Kent elementary teacher accused of racism, discrimination

KENT, Wash. — A teacher at River Ridge Elementary School is facing allegations of racism and discrimination.

A third-grade student at the school says a teacher called her “ratchet” and “ghetto” during recess, when the teacher thought she was fighting with a classmate. KIRO 7 is not naming the teacher at this time.

“She thought we were arguing and then she called me ratchet and foolish and ghetto. And she told me to shut my mouth,” says Na’Laya, the student. “It made me feel shocked and very sad.”

Na’Laya’s family says another teacher saw the interaction and reported the incident.

“A recess teacher was there and heard her say those words. She’s the one that reported the issue. So it’s not just a kid’s word against the teacher’s,” says Na’Laya’s aunt, Victoria Glover.

She says the school’s principal later called to apologize for the incident.

“She’s just saying how sorry she is. How she can’t control what people say,” says Glover.

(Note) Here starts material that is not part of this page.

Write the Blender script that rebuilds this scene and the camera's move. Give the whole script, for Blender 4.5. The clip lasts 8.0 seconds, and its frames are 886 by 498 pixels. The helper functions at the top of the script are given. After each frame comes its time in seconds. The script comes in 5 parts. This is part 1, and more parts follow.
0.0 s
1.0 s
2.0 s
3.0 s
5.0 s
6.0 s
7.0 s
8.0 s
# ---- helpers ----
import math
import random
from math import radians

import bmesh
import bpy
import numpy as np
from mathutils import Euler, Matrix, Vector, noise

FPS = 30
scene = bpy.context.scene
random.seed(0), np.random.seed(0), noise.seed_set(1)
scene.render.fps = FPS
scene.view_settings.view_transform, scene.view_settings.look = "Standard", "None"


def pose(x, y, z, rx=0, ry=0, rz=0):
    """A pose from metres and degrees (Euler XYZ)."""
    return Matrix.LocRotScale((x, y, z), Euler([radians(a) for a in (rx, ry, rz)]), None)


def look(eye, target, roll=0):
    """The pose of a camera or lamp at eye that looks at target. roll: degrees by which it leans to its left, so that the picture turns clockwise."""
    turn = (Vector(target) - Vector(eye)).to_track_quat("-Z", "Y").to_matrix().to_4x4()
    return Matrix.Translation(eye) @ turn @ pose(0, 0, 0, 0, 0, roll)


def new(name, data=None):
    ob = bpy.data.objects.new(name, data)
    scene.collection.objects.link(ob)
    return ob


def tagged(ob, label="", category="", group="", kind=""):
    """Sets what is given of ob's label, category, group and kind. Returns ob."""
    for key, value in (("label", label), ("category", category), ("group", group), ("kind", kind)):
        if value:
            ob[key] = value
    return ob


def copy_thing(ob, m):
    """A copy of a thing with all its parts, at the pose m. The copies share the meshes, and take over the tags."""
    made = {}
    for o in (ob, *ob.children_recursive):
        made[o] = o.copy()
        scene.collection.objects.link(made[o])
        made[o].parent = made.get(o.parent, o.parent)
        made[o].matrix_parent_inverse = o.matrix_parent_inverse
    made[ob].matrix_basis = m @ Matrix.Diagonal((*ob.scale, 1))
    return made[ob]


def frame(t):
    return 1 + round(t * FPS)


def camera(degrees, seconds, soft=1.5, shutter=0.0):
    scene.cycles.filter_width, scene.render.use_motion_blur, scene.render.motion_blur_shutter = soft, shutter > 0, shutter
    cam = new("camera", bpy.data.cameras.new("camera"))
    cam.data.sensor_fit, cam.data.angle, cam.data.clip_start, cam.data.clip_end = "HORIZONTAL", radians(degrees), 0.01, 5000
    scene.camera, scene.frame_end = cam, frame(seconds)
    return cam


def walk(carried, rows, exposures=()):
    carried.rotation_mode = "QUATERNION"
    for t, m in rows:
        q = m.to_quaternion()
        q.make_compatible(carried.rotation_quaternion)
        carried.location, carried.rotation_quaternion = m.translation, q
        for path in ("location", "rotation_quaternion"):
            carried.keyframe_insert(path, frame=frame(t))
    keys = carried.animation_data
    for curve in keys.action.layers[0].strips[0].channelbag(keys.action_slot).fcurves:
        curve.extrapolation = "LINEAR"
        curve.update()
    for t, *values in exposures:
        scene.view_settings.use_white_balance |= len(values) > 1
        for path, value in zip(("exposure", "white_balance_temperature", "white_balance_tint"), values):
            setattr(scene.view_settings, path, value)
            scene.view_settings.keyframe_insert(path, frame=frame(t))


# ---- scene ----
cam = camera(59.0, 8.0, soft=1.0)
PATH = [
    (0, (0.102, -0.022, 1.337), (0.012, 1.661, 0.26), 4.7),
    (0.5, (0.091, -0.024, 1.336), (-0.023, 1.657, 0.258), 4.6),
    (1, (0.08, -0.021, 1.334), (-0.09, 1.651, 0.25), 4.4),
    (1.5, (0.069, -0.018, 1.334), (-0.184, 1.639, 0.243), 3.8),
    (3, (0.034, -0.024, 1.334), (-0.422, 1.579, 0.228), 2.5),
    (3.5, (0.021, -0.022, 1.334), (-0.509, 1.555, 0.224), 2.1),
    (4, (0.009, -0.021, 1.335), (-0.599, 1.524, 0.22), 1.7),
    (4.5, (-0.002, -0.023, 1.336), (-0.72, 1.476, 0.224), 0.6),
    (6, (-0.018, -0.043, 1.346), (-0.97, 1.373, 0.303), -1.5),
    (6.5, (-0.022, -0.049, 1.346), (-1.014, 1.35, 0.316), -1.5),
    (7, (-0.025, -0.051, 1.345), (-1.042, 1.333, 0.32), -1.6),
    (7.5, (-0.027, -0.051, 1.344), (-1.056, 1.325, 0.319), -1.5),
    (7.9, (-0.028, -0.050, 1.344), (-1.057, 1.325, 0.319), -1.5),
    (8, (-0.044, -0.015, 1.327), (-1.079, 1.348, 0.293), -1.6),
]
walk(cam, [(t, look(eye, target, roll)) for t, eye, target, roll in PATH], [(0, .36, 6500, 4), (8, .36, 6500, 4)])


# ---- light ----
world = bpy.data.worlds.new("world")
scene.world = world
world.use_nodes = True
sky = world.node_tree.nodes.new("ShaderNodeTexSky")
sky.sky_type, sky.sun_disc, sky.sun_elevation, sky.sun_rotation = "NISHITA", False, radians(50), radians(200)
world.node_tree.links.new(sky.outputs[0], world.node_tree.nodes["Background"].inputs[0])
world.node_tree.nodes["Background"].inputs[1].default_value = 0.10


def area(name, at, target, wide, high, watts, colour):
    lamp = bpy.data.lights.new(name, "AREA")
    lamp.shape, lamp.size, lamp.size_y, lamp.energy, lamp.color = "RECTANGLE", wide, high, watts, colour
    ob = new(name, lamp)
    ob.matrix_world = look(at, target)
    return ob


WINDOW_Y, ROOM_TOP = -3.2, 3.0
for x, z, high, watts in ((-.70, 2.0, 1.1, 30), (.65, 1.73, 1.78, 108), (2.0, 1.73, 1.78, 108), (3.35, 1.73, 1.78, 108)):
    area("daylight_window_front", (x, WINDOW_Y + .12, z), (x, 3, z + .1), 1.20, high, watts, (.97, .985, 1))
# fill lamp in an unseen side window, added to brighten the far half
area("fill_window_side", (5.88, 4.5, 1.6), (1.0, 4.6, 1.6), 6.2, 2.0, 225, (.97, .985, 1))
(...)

Glover and Na’Laya’s mother say they filed complaints following the incident, believing it to be racist and discriminatory. Glover provided emails to KIRO 7, in which Kent School District administrators confirm that they are investigating the incident.

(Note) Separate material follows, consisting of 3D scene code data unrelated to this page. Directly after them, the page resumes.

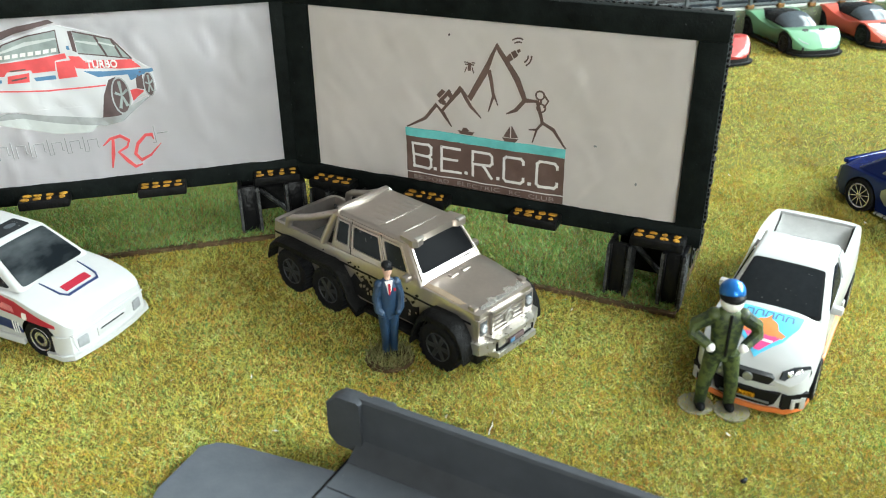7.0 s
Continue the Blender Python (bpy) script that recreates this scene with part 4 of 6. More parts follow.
def panes(*spans, low=0.1, high=0.86, corner=0.035):
    return [rounded(u0, low, u1, high, corner, 3) for u0, u1 in spans]


def wheel_meshes(r, w, style, rim_material):
    """Meshes of one wheel that faces +y: a hub, a tyre and a rim."""
    hub = bmesh.new()
    lathe(hub, [(0.2, -w / 2), (r * 0.6, -w / 2), (r * 0.6, w / 2 - 1.1), (0.2, w / 2 - 1.1)], 20)
    tyre = bmesh.new()
    k = {"block": 0.6, "multi": 0.74, "five": 0.72}.get(style, 0.64)
    lathe(tyre, [(r * k, -w / 2), (r * 0.92, -w / 2), (r * 0.985, -w / 2 + 0.3), (r, -w / 2 + 0.8), (r, w / 2 - 0.8), (r * 0.985, w / 2 - 0.3), (r * 0.92, w / 2), (r * (k + 0.08), w / 2), (r * k, w / 2 - 0.35)], 36)
    if style == "block":
        tyre.clear()
        lathe(tyre, [(r * k, -w / 2), (r * 0.9, -w / 2), (r, -w / 2 + 0.2), (r, -0.15), (r, 0.15), (r, w / 2 - 0.2), (r * 0.9, w / 2), (r * (k + 0.08), w / 2), (r * k, w / 2 - 0.35)], 88)
        for v in tyre.verts:
            if math.hypot(v.co.x, v.co.z) > r * 0.99:
                a = int(round(math.atan2(v.co.z, v.co.x) / (2 * math.pi) * 88)) + (2 if v.co.y > 0 else 0)
                q = 1 + (0.05 if a % 4 < 2 else -0.015)
                v.co.x, v.co.z = v.co.x * q, v.co.z * q
    rim = bmesh.new()
    ro = r * (k + 0.01)
    lathe(rim, [(ro, w / 2 - 1.2), (ro, w / 2 - 0.15), (ro * 0.96, w / 2 - 0.05), (ro * (0.92 if style == "block" else 0.87), w / 2 - 0.25), (ro * (0.91 if style == "block" else 0.85), w / 2 - 1.2)], 32)
    if style == "ring":
        lathe(rim, [(ro * 0.62, w / 2 - 1.0), (ro * 0.62, w / 2 - 0.35), (ro * 0.34, w / 2 - 0.3), (ro * 0.32, w / 2 - 1.0)], 24)
    else:
        n, wd = {"block": (6, 1.25), "five": (5, 0.95), "multi": (10, 0.42), "six": (6, 0.6)}[style]
        for i in range(n):
            box(rim, -wd / 2, wd / 2, w / 2 - 0.95, w / 2 - 0.18, 0.3, ro * 0.93, bevel=0.12, turn=Matrix.Rotation(2 * math.pi * i / n, 4, "Y"))
        lathe(rim, [(ro * 0.24, w / 2 - 1.1), (ro * 0.24, w / 2 - 0.3), (ro * 0.15, w / 2 - 0.15), (0.05, w / 2 - 0.12)], 16)
    return hub, tyre, rim


def add_wheels(car, axles, r, w, reach, style, rim_material, hub_material=None, label=""):
    made = None
    for x in axles:
        for hand in (-1, 1):
            m = pose(x * MM, hand * (reach - w / 2) * MM, r * MM, 0, RNG.uniform(0, 60), 0 if hand > 0 else 180)
            if made is None:
                hub, tyre, rim = wheel_meshes(r, w, style, rim_material)
                h = part("wheel", hub, hub_material or M_RIM_BLACK, car, label)
                made = (h, part("tyre", tyre, M_TYRE, h), part("rim", rim, rim_material, h))
                h.matrix_basis = m
            else:
                h = again(made[0], m)
                for piece in made[1:]:
                    again(piece, Matrix.Identity(4)).parent = h


def both(fn):
    for hand in (-1, 1):
        fn(hand)


def car_base(name, m, label, shell, cabin, body_material, wheels, group="", roof_material=None, bevel=0.9, chassis=True):
    car = thing(name, m, label, "toy car", group)
    part("body", shell.skin(), body_material, car)
    if cabin:
        part("cabin", cabin.skin(bevel), roof_material or body_material, car)
    axles, r, w, reach, style, rim = wheels
    if chassis:
        inner = reach - w - 0.4
        bm = bmesh.new()
        top = min(shell.shoulder(x) for x in np.linspace(shell.rear + 3, shell.front - 3, 12)) - 1.2
        if shell.bed:
            top = min(top, shell.bed[3] - 0.6)
        box(bm, shell.rear + 1.2, shell.front - 1.6, -inner, inner, 1.6, max(top, 3.5), bevel=0.3)
        part("chassis", bm, M_CHASSIS, car, "black chassis")
    add_wheels(car, axles, r, w, reach, style, rim, M_CHASSIS)
    return car


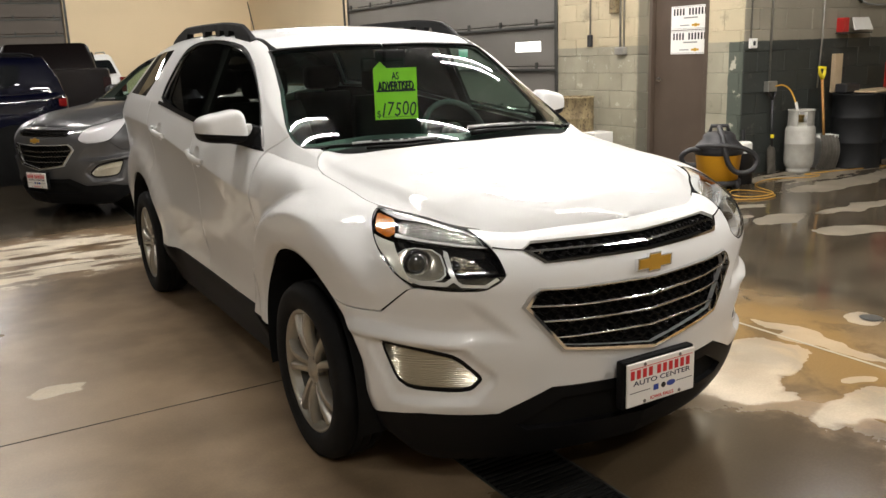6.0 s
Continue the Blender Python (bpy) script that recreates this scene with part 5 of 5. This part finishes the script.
# ---- things along the walls ----
BLACK_PLASTIC = material("black_plastic", (0.02, 0.02, 0.022), 0.45, vary=0.2, bump=0.05)
YELLOW = material("yellow_plastic", (0.62, 0.30, 0.012), 0.4, vary=0.1)
BRIGHT_YELLOW = material("bright_yellow", (0.75, 0.60, 0.02), 0.4, vary=0.06)
TANK_GREY = material("tank_paint", (0.36, 0.35, 0.31), 0.45, vary=0.22, scale=8, bump=0.06)
DRUM_BLACK = material("drum_paint", (0.012, 0.0125, 0.013), 0.55, spec=0.16, vary=0.35, scale=6, bump=0.06)
def rusty_material():
    """Ochre paint, eaten by brown rust in runs and spots."""
    m = bpy.data.materials.new("rusty_ochre")
    m.use_nodes = True
    nt, p = mix_nodes(m)
    pos = node(nt, "NewGeometry").outputs["Position"]
    tall = node(nt, "Mapping", Vector=pos)
    tall.inputs["Scale"].default_value = (1.0, 1.0, 0.35)
    runs = node(nt, "TexNoise", Vector=tall.outputs[0], Scale=13.0, Detail=6.0, Roughness=0.65)
    spots = node(nt, "TexNoise", Vector=pos, Scale=34.0, Detail=5.0, Roughness=0.7)
    col = blend(nt, ramp(nt, runs.outputs["Fac"], 0.35, 0.7), (0.25, 0.195, 0.10), (0.13, 0.095, 0.048))
    col = blend(nt, ramp(nt, spots.outputs["Fac"], 0.53, 0.62), col, (0.062, 0.038, 0.020))
    nt.links.new(col, p.inputs["Base Color"])
    p.inputs["Roughness"].default_value = 0.75
    bump = node(nt, "Bump", Height=spots.outputs["Fac"], Strength=0.3, Distance=0.004)
    nt.links.new(bump.outputs[0], p.inputs["Normal"])
    return m


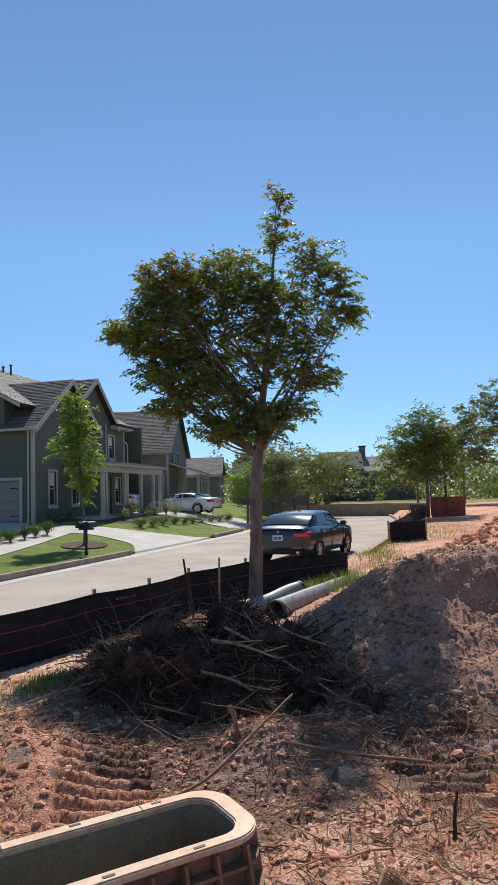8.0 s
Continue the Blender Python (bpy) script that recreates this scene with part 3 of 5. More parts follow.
def plain_house(at, turn, w, d, eave, ridge, wall_mat, roof_mat, label, along=True, chimney=False, wins=(), seed=20, base=1.0):
    """A gabled house; local x to its right, y back. along: the ridge runs along x."""
    h = empty("house", pose(*at, 0, 0, turn), label, "house")
    F = Matrix.Rotation(radians(90), 4, "Z")
    fr = Matrix()
    sd = Matrix.Translation((w, 0, 0)) @ F
    hf = [rect(a, b, c, e) for f, a, b, c, e in wins if f == "f"]
    hs = [rect(a, b, c, e) for f, a, b, c, e in wins if f == "s"]
    if along:
        fo, so = [(0, -base), (w, -base), (w, eave), (0, eave)], [(0.2, -base), (d, -base), (d, eave), (d / 2, ridge - 0.15), (0.2, eave)]
    else:
        fo, so = [(0, -base), (w, -base), (w, eave), (w / 2, ridge - 0.15), (0, eave)], [(0.2, -base), (d, -base), (d, eave), (0.2, eave)]
    part("wall", wall_bm(fo, hf, 0.2, fr), wall_mat, h)
    part("wall", wall_bm(so, hs, 0.2, sd), wall_mat, h)
    part("wall", wall_bm(so, [], 0.2, Matrix.Translation((0.2, 0, 0)) @ F), wall_mat, h)
    part("wall", box_bm(0.2, w - 0.2, d - 0.2, d, -base, eave), wall_mat, h)
    for f, a, b, c, e in wins:
        window_unit(h, fr if f == "f" else sd, a, b, c, e, blind=False)
    o = 0.35
    if along:
        k = o * (ridge - eave) / (d / 2)
        roof_plane(h, (-o, -o, eave - k), (w + o, -o, eave - k), (w + o, d / 2, ridge), (-o, d / 2, ridge), roof_mat, 0.22, seed)
        roof_plane(h, (w + o, d + o, eave - k), (-o, d + o, eave - k), (-o, d / 2, ridge), (w + o, d / 2, ridge), roof_mat, 0.22, seed + 1)
        part("fascia", box_bm(-o, w + o, -o - 0.05, -o, eave - k - 0.22, eave - k), TRIM, h)
    else:
        k = o * (ridge - eave) / (w / 2)
        roof_plane(h, (w + o, -o, eave - k), (w + o, d + o, eave - k), (w / 2, d + o, ridge), (w / 2, -o, ridge), roof_mat, 0.22, seed)
        roof_plane(h, (-o, d + o, eave - k), (-o, -o, eave - k), (w / 2, -o, ridge), (w / 2, d + o, ridge), roof_mat, 0.22, seed + 1)
    if chimney:
        c = part("chimney", box_bm(0.1, 1.0, d / 2 - 0.5, d / 2 + 0.5, eave, ridge + 1.45, bevel=0.03), wall_mat, h)
        part("chimney_cap", box_bm(0.0, 1.1, d / 2 - 0.6, d / 2 + 0.6, ridge + 1.453, ridge + 1.65, bevel=0.03), FASCIA, c)
    return h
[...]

“I wanted to confirm with you that this is being actively investigated as a formal complaint under our Non-Discrimination Policy and Procedure,” wrote Interim Chief Randy Heath.

Glover says the family has heard little about the investigation since the alleged incident on April 27, but believes the teacher continued to teach. So, Glover organized a protest outside the school, calling for the teacher to be fired. She says the school was notified of her plans.

A day before the protest, River Ridge Elementary School Principal, Kendra Pratchett sent a letter to parents and staff. She wrote, “I would like to inform you of a decision to place a teacher on administrative leave. At this time, we cannot name the member of staff.”

The letter continues, “Let’s be the example and refrain from speculation to help stop the spread of rumors. It is important we remember to set an example for our students and children in our response.”

KIRO 7 contacted the district multiple times to verify the statements made by Na’Laya and her family, and inquire about the investigation.

The district’s communication director, Faith Sisley, confirmed that while a teacher was placed on leave, she would not confirm that it was the second-grade teacher referred to in this article. Sisley tells KIRO 7 of the need ‘’to respect the privacy of those involved.’’

“We don’t want her just put on leave,” says Glover. “I would be concerned about any child in her classroom.”

During the protest, Glover says other students came up to her to share their stories about issues with this teacher. Glover believes other students were also targeted by the teacher because of their skin color.

“How many reports have you got on this teacher that you guys just swept under the rug?”